Extras include two featurettes and a feature-length commentary by Brooks. The first featurette ("Funny Men In Tights: Three Generations of Comedy") is presented in HD and runs almost 14 minutes while the second ("The Legend Had It Coming") is in standard def and runs 26 minutes. Both pieces contain interviews by the cast and crew, all offering plenty of production info and what it's like to work with Brooks. The latter featurette is more promotional in nature than the former, but both are worth watching at least once. The commentary, on the other hand, runs hot and cold; Brooks can be an entertaining speaker and, to be fair, he delivers some interesting stories. However, he also tends to simply explain his jokes when they are extraordinarily obvious anyway. Fox also includes an isolated score track by composer Hummie Mann.

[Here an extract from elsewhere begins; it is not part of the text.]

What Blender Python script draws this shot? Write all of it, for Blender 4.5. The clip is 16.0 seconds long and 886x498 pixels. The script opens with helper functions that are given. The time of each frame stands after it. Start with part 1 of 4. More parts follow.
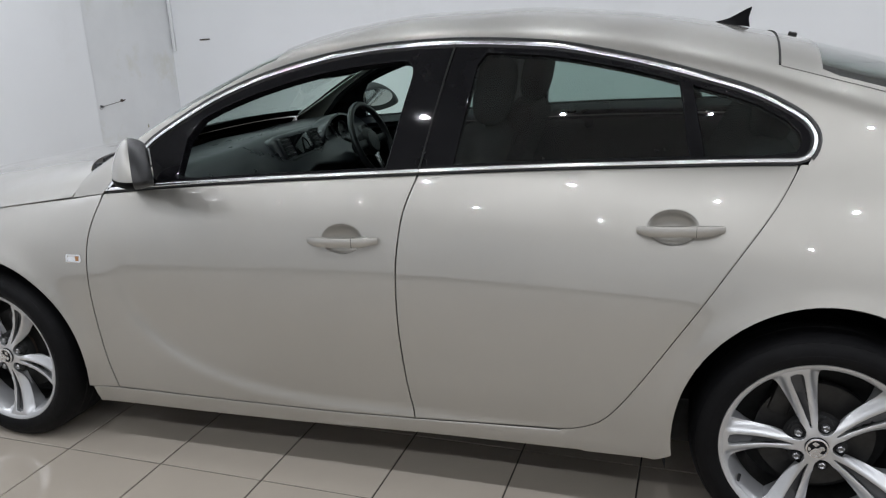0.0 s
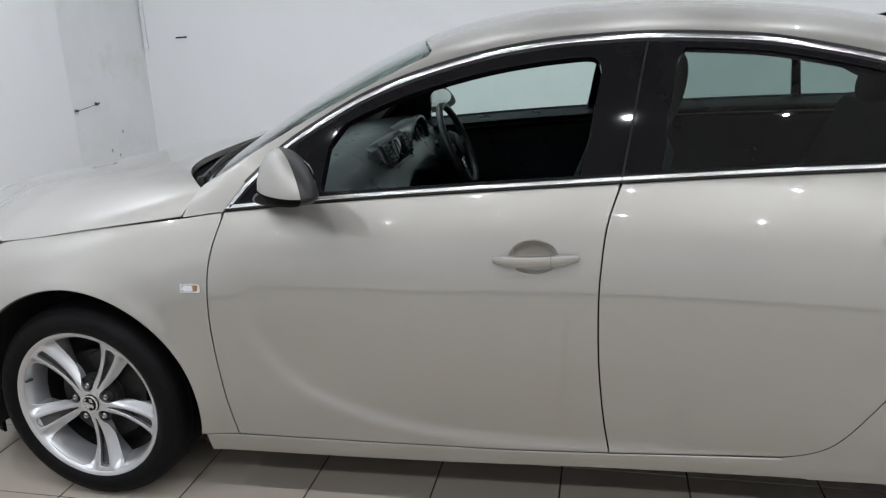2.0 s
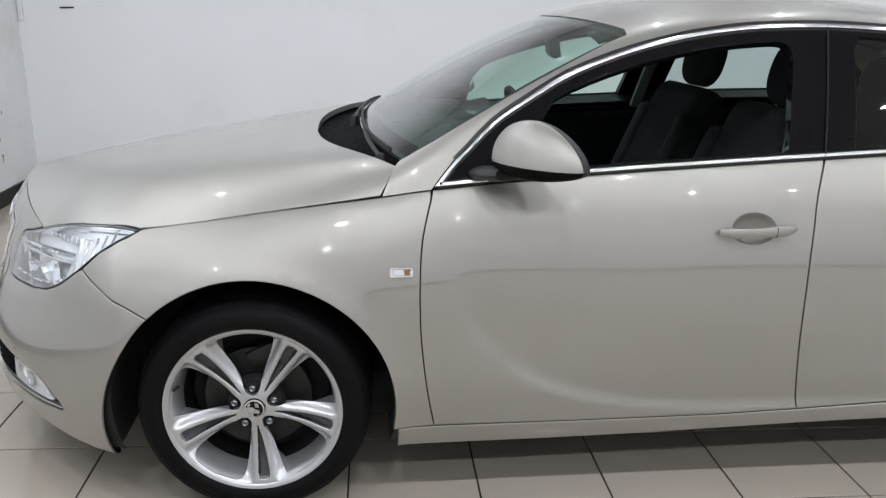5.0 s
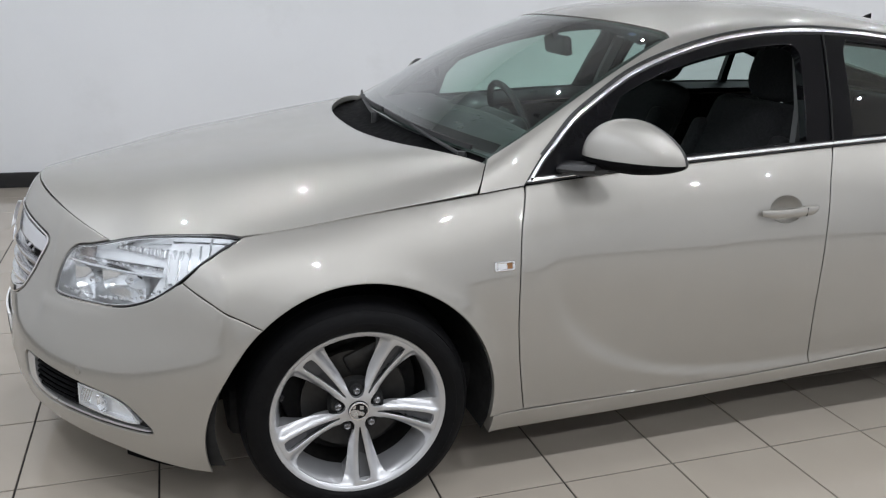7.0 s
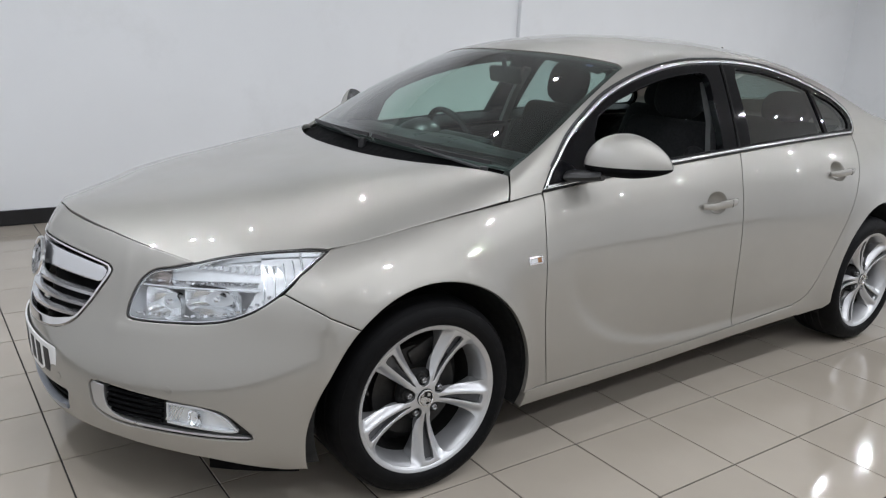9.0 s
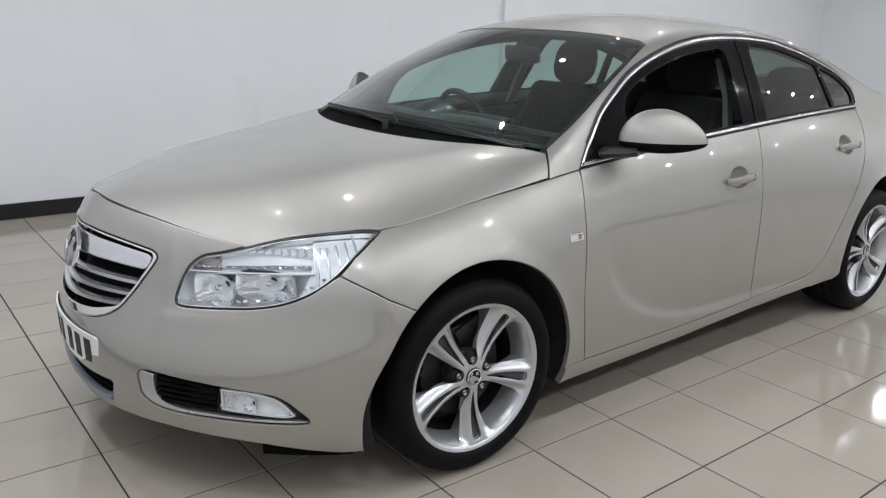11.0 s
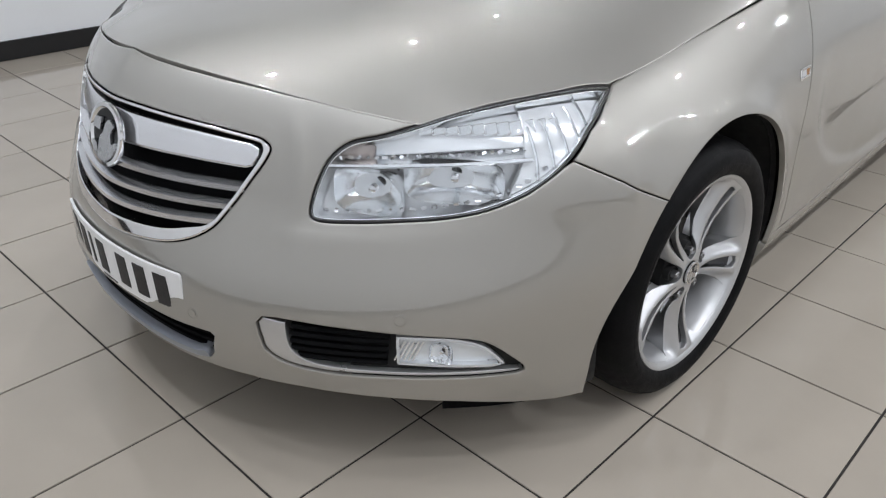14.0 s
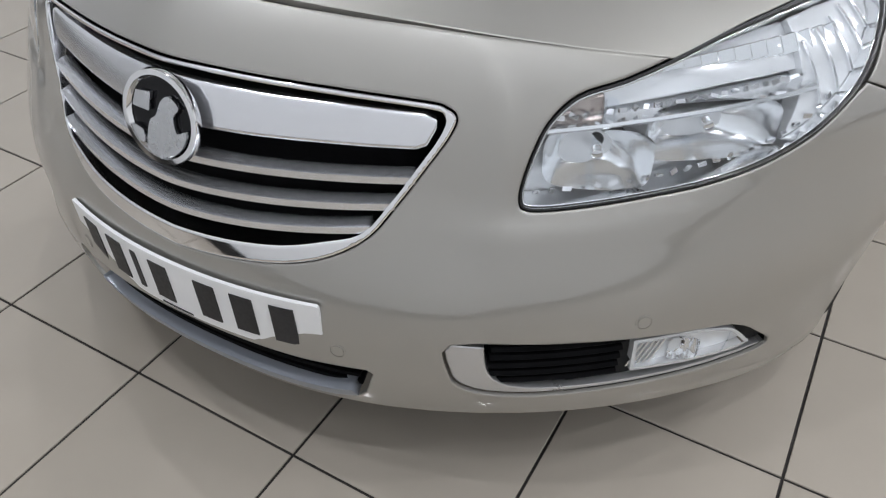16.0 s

Brooks' fans will want to check out Robin Hood: Men In Tights, although most are sure to agree with the general consensus on its tepidness. Unless you loved this as a kid and are curious to see how it holds up, it isn't worth the bother. This also applies to the Blu-ray presentation; it's amiable, but hardly worth the upgrade.
Guilty, but Brooks and his merry men are given a reduced sentence for good intentions. Fox is free to go for its Blu-ray presentation, even if it falls short as a replacement to the DVD.